High Flying Bird


2019 sports movie without the sports

Rating: 10/20

Plot: A sports agent tries to keep his head above water and help his players survive a professional basketball lockout.

The best part of this movie is a scene where Kyle MacLachlan blows a snot rocket. That can't be a good thing.

I'm not sure what Steven Soderbergh is doing with these iPhones, but I don't like it. Opening dialogue is shot from all these odd camera angles that really don't add anything at all. Later, there's a conversation with five people in an office, and the camera work is about as bad as I've seen in a long time. I'm talking inept filmmaker bad. One shot that sort of typifies the way this movie is shot is one where characters at a bar are partially obscured by three glasses filled with limes, lemons, and cherries. Why? What's the point?

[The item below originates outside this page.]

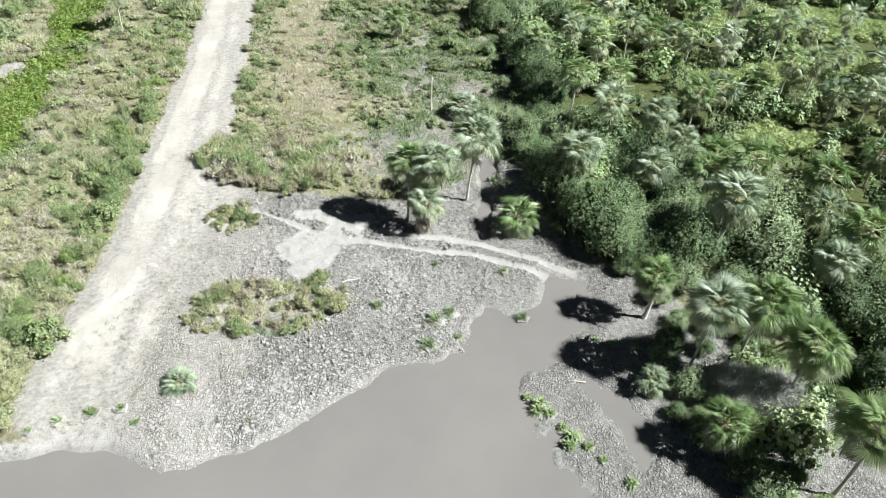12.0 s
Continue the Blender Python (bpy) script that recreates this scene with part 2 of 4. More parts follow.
def blob(x, y, cx, cy, rx, ry, turn=0.0):
    """About the distance from an ellipse. Negative inside."""
    c, s = math.cos(radians(turn)), math.sin(radians(turn))
    u, v = (x - cx) * c + (y - cy) * s, -(x - cx) * s + (y - cy) * c
    return (np.hypot(u / rx, v / ry) - 1) * min(rx, ry)


ROAD = [(-4.2, 1.2, 1.6), (-4.2, 3.6, 2.3), (-3.8, 6.3, 2.4), (-3.2, 10.1, 2.0), (-2.6, 14.7, 1.6), (-2.0, 20.5, 1.7), (-1.6, 24.7, 1.9),
        (-1.1, 28.8, 1.8), (-0.8, 33.8, 1.65), (0.0, 40.3, 1.7), (0.6, 48.7, 1.85), (1.2, 60, 1.8), (2.0, 77, 1.7), (2.4, 103, 1.9), (5, 160, 2), (30, 600, 2)]
SIDE_TRACK = [(1.6, 58, 0.8), (3.6, 70, 1.0), (5.2, 80, 1.0), (7.2, 92, 1.0), (7.6, 104, 1.0), (5.6, 118, 1.0)]
DITCH = [(-24, -14, 5), (-19.6, -4.5, 4.6), (-19.3, 1, 4.2), (-18.2, 5, 4.2), (-19.5, 10, 2.4), (-18.7, 17, 2.8), (-17.3, 22, 2.6), (-16.2, 27, 2.5), (-16.2, 33.5, 2.8),
         (-13.6, 41, 1.8), (-13.2, 48, 2.1), (-14.1, 56, 2.3), (-13, 65, 3.4), (-12.3, 80, 2.7), (-9.7, 100, 2.7), (-6, 150, 3)]
POND = [(-7.6, -4.6), (-8.6, -1.9), (-9.7, -0.6), (-9.7, 0.9), (-8.3, 1.4), (-5.3, 1.4), (-3.6, 1.1), (-2.1, 0.3), (-1.2, -0.6), (0.1, -0.5), (2.5, -0.1),
        (4.0, 0.4), (5.6, 1.4), (7.7, 2.4), (9.1, 3.4), (10.7, 3.4), (11.2, 3.2), (12.8, 3.7), (13.5, 5.4), (14.9, 6.9), (16.1, 6.0), (17.5, 6.3),
        (18.6, 7.6), (19.4, 8.9), (21.6, 7.7), (21.2, 6.2), (20.6, 4.6), (19.6, 3.4), (18.0, 2.3), (16.1, 1.3), (14.9, 0.3), (15.2, -1.2),
        (15.8, -2.8), (16.3, -4.3), (16.2, -6), (13, -16), (4, -40), (-30, -40), (-30, -12), (-16, -10)]
APRON = [(-6.8, 1.6), (-5.6, 8), (-2, 14), (-0.6, 19), (0.2, 24.6), (1.6, 21.6), (4, 19.4), (9.5, 18.2), (12.5, 17), (17, 19), (20, 18), (21, 13), (22.5, 9.5), (25, 6),
         (27, 2), (29.5, -3), (30, -9), (16, -9), (10, 3), (0, -1.5), (-6, 1)]
RUT_A = [(2.6, 18.2, 0.16), (4.1, 16.8, 0.2), (6.9, 14.4, 0.25), (9.9, 13.0, 0.2), (13.0, 11.7, 0.2), (15.4, 11.0, 0.2), (18.2, 9.2, 0.25), (19.8, 7.9, 0.3)]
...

This was written by Tarrell Alvin McCraney, the screenwriter for Moonlight. The script wasn't as bad as the camerawork, but it wasn't as good as you'd expect from the screenwriter for Moonlight either. Sports jargon and street slang seemed forced in. The acting didn't help, some performers saying almost every single one of their lines like it was the most important thing that's every been said or will ever be said. Bill Duke, who I recently saw playing a very creepy character in Mandy, is playing a not-so-creepy character here. I enjoy seeing him. And I really think Zazie Beetz has that "it" that will make her always worth watching. Others were not so good.

There were lots of references to slavery in this, and while I think the ideas behind this movie were good ones and definitely worth exploring, it really should have been done with more care. It's a poorly-told story with incomplete characters . Poorly written, poorly shot, and poorly edited, this is the film equivalent of a double dribble.

At least I enjoyed the two Richie Havens songs that bookended this movie.

I'm going to pat myself on the back for that basketball reference and then go to bed.